Tommy
My local hospital, the Countess of Monte Clueless infirmary is useless, they’re always messing things up. You go in with one thing and come out with something else, they mix up corpses, take out the wrong organs or they leave something inside your body like a watch, a phone or a Staph infection.
I had to go in there for surgery for bladder cancer. You lose all modesty in that procedure. But at least they didn’t have to cut me open as they went through another opening to reach my bladder.
I came out all sore and tender but the cancer was removed and this time I didn’t have a postop infection.
I was recovering well in the weeks that followed. I thought I was ok. That was until I heard a voice from below.
It was a deep and distinctive voice, not like my thin reedy voice at all. And it was coming from below. Oh no, they’ve not left a phone in my belly again? That was my first thought.
But it was worse than that, those idiots at the hospital had only left me with a talking testicle, the left one.
My left testicle was telling me to get a shower. Told me I reeked.
I checked for lumps but this time I was ok, it was just I had a testicle that was talking to me. And it wouldn’t shut up.
It told me its name was Tommy, Tommy the talking testicle. There were problems at first.
It was difficult going to the toilet when you had this testicle jabbering away non stop and singing too, and worse whenever I was talking to someone it kept butting in. How rude.
I was all for having it removed, but then I found Tommy the testicle started coming in handy.
You see I’ve always been shy and awkward around females. I go all silent and quiet when I see someone I fancy. Tommy could see I was stumbling so it was giving me advice on how to date women. You know what to wear, what spray to use, where to take them on dates and most importantly what to say.
You see Tommy the testicle had the gift of the gab when it came to members of the opposite sex and it had a lovely speaking voice that seemed to melt all my dates hearts. I left all the talking to Tommy on dates. Tommy could throw its voice so it didn’t come across too weird.
I could just sit back, relax and let my left testicle do all the talking. This worked fine when I was out on a date, though my dates thought it odd when I spent a lot of time looking down at my pants.
Some people talk a lot of balls, but I found I was listening to mine and I have to admit Tommy was a smooth talking testicle.
Yes, I got a lot more dates, but I couldn’t keep them. The women left me when they heard my real voice which was more tinny than Tommy’s. It was becoming apparent that my talking testicle had more pizazz and personality than me.
It started grating on me. Did the women really like Tommy rather than me? Could I ever have a lasting relationship where there were effectively three of us involved, with me looking like the third bicycle wheel?

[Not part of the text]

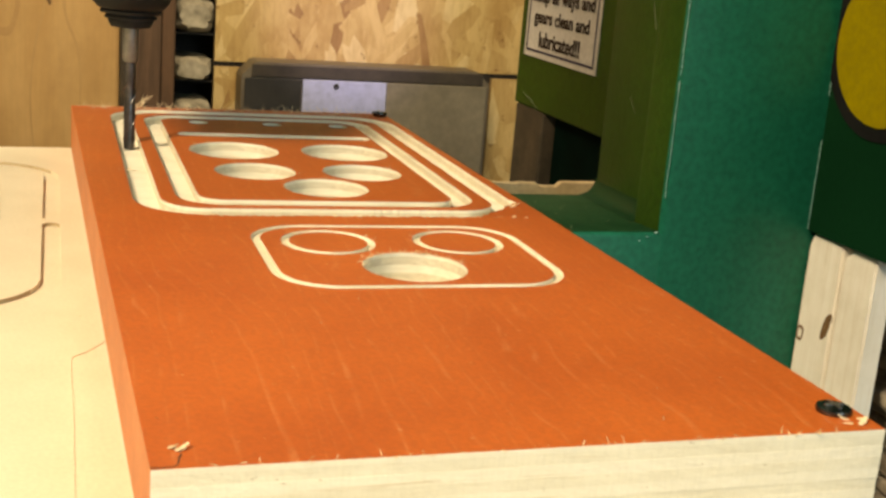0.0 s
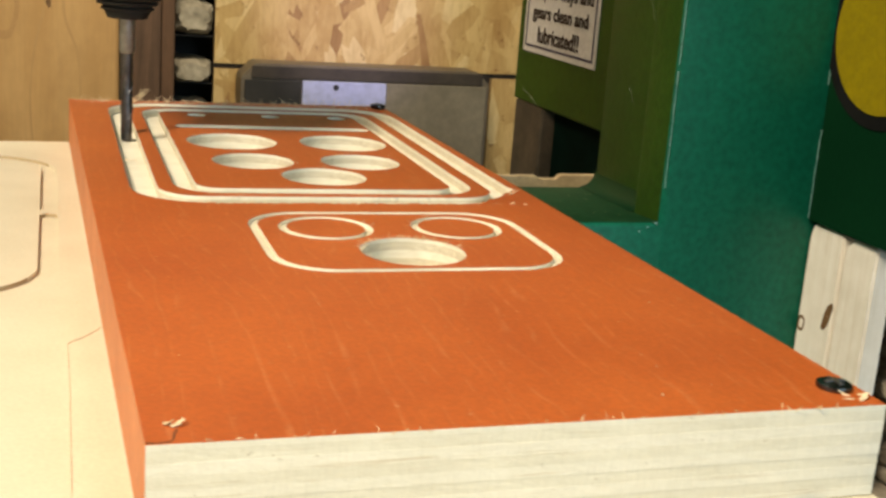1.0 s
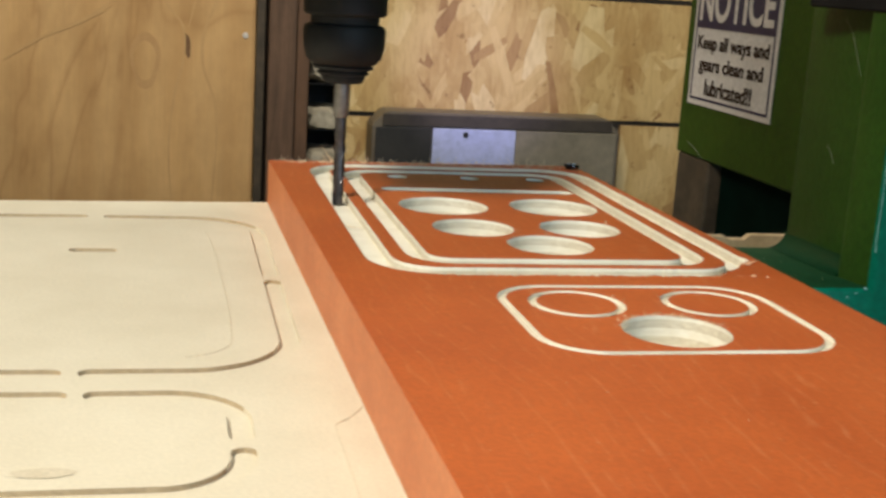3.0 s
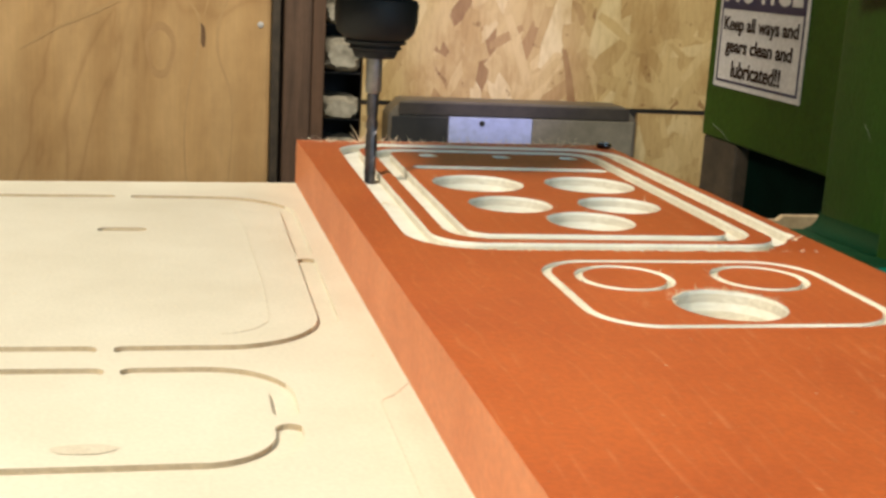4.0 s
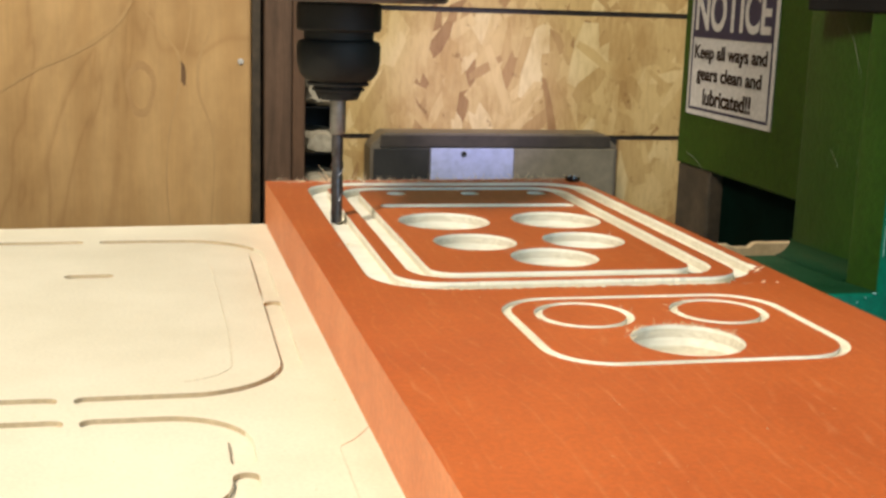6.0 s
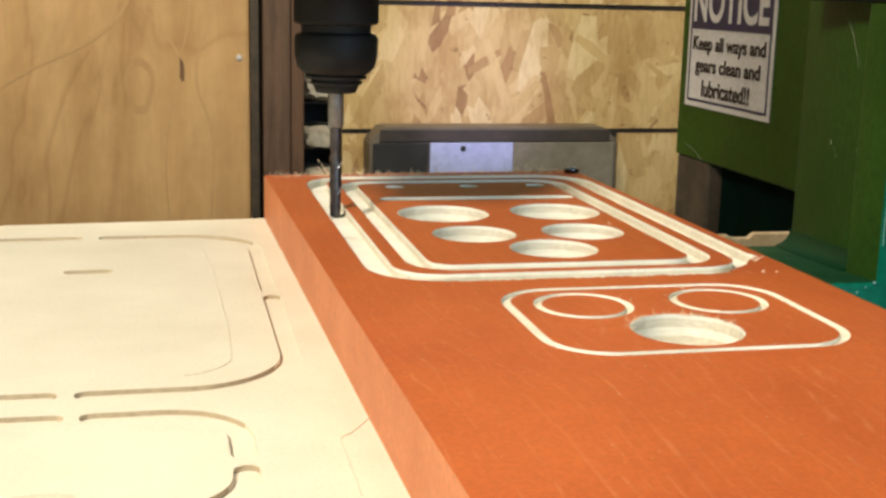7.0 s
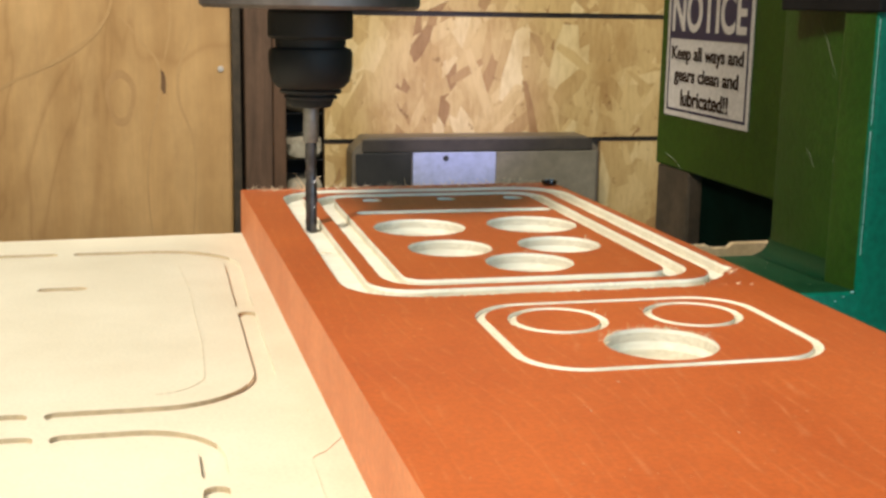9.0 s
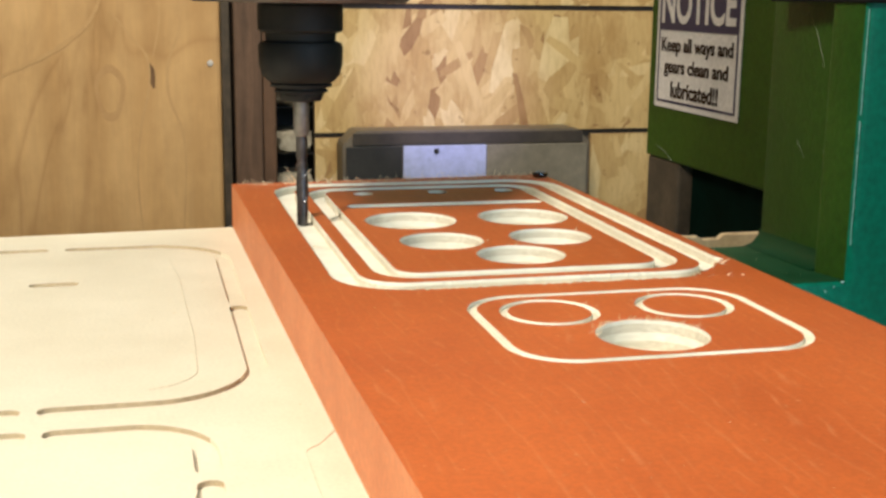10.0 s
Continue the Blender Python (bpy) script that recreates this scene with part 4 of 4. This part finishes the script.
def router_head():
    ob = thing("router_spindle", "black collet nut with long slender cutting bit", "router spindle")
    prof = [(0.0008, TOP - EDGES[2] + 0.0002), (0.0021, TOP - EDGES[2] + 0.0006), (0.0022, 0.034), (0.0019, 0.036), (0.0019, 0.041), (0.0022, 0.043), (0.0022, 0.0500)]
    bit = smooth(part("cutting_bit", lathe(prof, TX, TY, 24), BIT_STEEL, ob, "dark sooty fluted cutter"))
    flute = bmesh.new()
    for side in (0, math.pi):
        rows = []
        for i in range(28):
            z, a = TOP + 0.0005 + 0.0009 * i, side + i * 0.30
            rows.append([flute.verts.new((TX + q * math.cos(a + w), TY + q * math.sin(a + w), z + h)) for q, w, h in ((0.0020, -0.25, 0), (0.0024, 0.0, 0), (0.0020, 0.25, 0))])
        for p, q in zip(rows, rows[1:]):
            for i in range(2):
                flute.faces.new((p[i], p[i + 1], q[i + 1], q[i]))
    part("flute", flute, BIT_STEEL, bit, "spiral cutting edges")
    smooth(part("shank", lathe([(0.0024, 0.0501), (0.0030, 0.0512), (0.0030, 0.0660)], TX, TY, 24), STEEL, ob, "bright steel shank"))
    nut = [(0.0066, 0.0632), (0.0074, 0.0634), (0.0084, 0.0655), (0.0084, 0.0662), (0.0097, 0.0665), (0.0099, 0.0672), (0.0092, 0.0677), (0.0092, 0.0682), (0.0112, 0.0685), (0.0115, 0.0694), (0.0107, 0.0699), (0.0122, 0.0705), (0.0143, 0.0728), (0.0153, 0.0768), (0.0155, 0.0830), (0.0148, 0.0845), (0.0128, 0.0852)]
    nut = smooth(part("collet_nut", lathe(nut, TX, TY, 48), BLACK, ob), 30)
    smooth(part("collar", lathe([(0.0128, 0.0853), (0.0130, 0.0880), (0.0150, 0.0884), (0.0156, 0.0892), (0.0156, 0.0975), (0.0150, 0.0985)], TX, TY, 48), BLACK, ob), 30)
    smooth(part("flange_plate", lathe([(0.0158, 0.0987), (0.0385, 0.0990), (0.0400, 0.1002), (0.0400, 0.1070), (0.0385, 0.1082)], TX, TY, 64), FLANGE, ob, "worn steel flange disc"), 30)
    smooth(part("spindle_body", lathe([(0.026, 0.1083), (0.0265, 0.110), (0.0265, 0.55), (0.025, 0.555)], TX, TY, 40), STEEL, ob), 30)
    part("carriage", box(TX - 0.05, TX + 0.05, TY + 0.0267, 0.4595, 0.44, 0.60, 0.004), GREEN, ob)
    return ob


router_head()


# ---- chips of paint and sawdust ----
frame_thing = bpy.data.objects["router_machine"]
for x, y, z, w, h in ((0.2632, 0.3250, 0.0225, 0.0012, 0.0022), (0.2562, 0.3160, -0.0205, 0.0020, 0.0012), (0.2520, 0.3160, -0.0225, 0.0010, 0.0010), (0.2480, 0.3160, -0.0245, 0.0008, 0.0012)):
    bm = bmesh.new()
    bmesh.ops.create_icosphere(bm, subdivisions=1, radius=1.0, matrix=Matrix.Translation((x, y, z)) @ Matrix.Diagonal((w / 2, 0.0005, h / 2, 1)))
    part("paint_chip", bm, EDGE, frame_thing, "pale chipped spot")


def wisp(points, thick, ob):
    """A limp fibre of sawdust clinging to the paint."""
    cu = bpy.data.curves.new("wisp", "CURVE")
    cu.dimensions, cu.bevel_depth, cu.bevel_resolution = "3D", thick, 1
    sp = cu.splines.new("NURBS")
    sp.points.add(len(points) - 1)
    sp.use_endpoint_u, sp.order_u = True, 3
    for p, c in zip(sp.points, points):
        p.co = (*c, 1)
    tmp = new("wisp", cu)
    me = bpy.data.meshes.new_from_object(tmp.evaluated_get(bpy.context.evaluated_depsgraph_get()))
    bpy.data.objects.remove(tmp)
    bpy.data.curves.remove(cu)
    bm = bmesh.new()
    bm.from_mesh(me)
    bpy.data.meshes.remove(me)
    part("dust_wisp", bm, DUSTY, ob, "thin pale dust fibre")


def on_web(y):
    return 0.2638 + 0.011 * (y - 0.332) / 0.096


wr = random.Random(8)
for line in ([(0.386, 0.096), (0.376, 0.0905), (0.368, 0.079), (0.362, 0.071)], [(0.357, 0.033), (0.351, 0.026), (0.343, 0.0245), (0.336, 0.018)], [(0.388, 0.034), (0.3815, 0.0305), (0.379, 0.0265)]):
    for k in range(3):
        wisp([(on_web(y) - 0.0001, y + wr.uniform(-0.0012, 0.0012), z + wr.uniform(-0.0012, 0.0012)) for y, z in line], 0.00004, frame_thing)
for k in range(3):
    wisp([(0.3448, y + wr.uniform(-0.002, 0.002), z + wr.uniform(-0.001, 0.001)) for y, z in ((0.7256, -0.0103), (0.709, -0.0127), (0.698, -0.0165), (0.694, -0.0188))], 0.0001, frame_thing)
r4, dust = random.Random(31), bmesh.new()


def grain_at(bm, x, y, z, size):
    v = [bm.verts.new((x + size * r4.uniform(-1, 1), y + size * r4.uniform(-1, 1), z + size * k)) for k in (0, 0.05, 0.1, 0.7)]
    for a, b, c in ((0, 1, 2), (0, 1, 3), (1, 2, 3), (2, 0, 3)):
        bm.faces.new((v[a], v[b], v[c]))


for i in range(60):
    grain_at(dust, r4.uniform(0.002, 0.139), r4.uniform(0.006, 0.178), TOP + 0.00005, r4.choice((0.00015, 0.0002, 0.0002, 0.00035)))
for i in range(160):
    x = r4.uniform(0.0, 0.138)
    grain_at(dust, x, 0.3795 + r4.uniform(0.0, 0.006), TOP + 0.00005, r4.uniform(0.0003, 0.0008))
for i in range(120):
    grain_at(dust, r4.uniform(-0.11, -0.006), r4.uniform(0.02, 0.37), 0.00005, r4.uniform(0.0002, 0.0004))
for i in range(50):
    dy = r4.uniform(0.005, 0.105)
    grain_at(dust, r4.uniform(0.20, 0.262), 0.316 + dy, -0.0203 - 0.0598 * (dy - 0.003), r4.uniform(0.00015, 0.0004))
bmesh.ops.recalc_face_normals(dust, faces=dust.faces[:])
tagged(part("sawdust", dust, FIBRE), "scattered pale sawdust and tiny chips", "sawdust", kind="stuff")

My family all loved Tommy. My mother adored it. She would spend hours talking to Tommy when she came to visit. She’d just ignore me. I felt like a spare part. Mother told Tommy that I was such a bore. It irritated me that family and friends would always be asking me, “How’s Tommy” and they would send Tommy birthday cards and presents, and not send me anything.
My mother told me as she was leaving, “Why can’t you be more like Tommy?”
I was finding out that life is a pain and a tragedy when everybody prefers your talking left testicle to you.
Tommy was also irritating me. It was such a know it all, and it was also critical of my habits and appearance, and was always pulling me up every day.
I was starting to loath and hate my talking testicle. People were now calling me “Tommy’s minder.”
Was that it? Was that to be my role in life, merely the receptacle for my overconfident testicle?
It was on my mind, the prospect of living in the shadow of my talkative testicle, until I couldn’t stand it any longer. Tommy would have to go, surgically of course.
I would live the rest of my life with one, silent, testicle.
So I booked myself a procedure at the local hospital.
The procedure was quick and painless, I awoke. And the doctor informed me the op was a complete success. I was overjoyed, I would be free of Tommy the talkative testicle forever.
Later that day I got home and sat down rather carefully, but then a voice boomed upwards from my pants, it was yelling at me, “Its Tommy here, You stupid berk, you’re stuck with me forever, you don’t have the balls to get rid of me, Tommy the talking testicle, and I’ve got lots to say…”
It’s that awful hospital’s fault. That bungling lot at the Countess of Monte Clueless infirmary had gone and taken away the wrong bollock. They really balled up this time, whipping away my well behaved right testicle and leaving me stuck with Tommy the talking Testicle forever.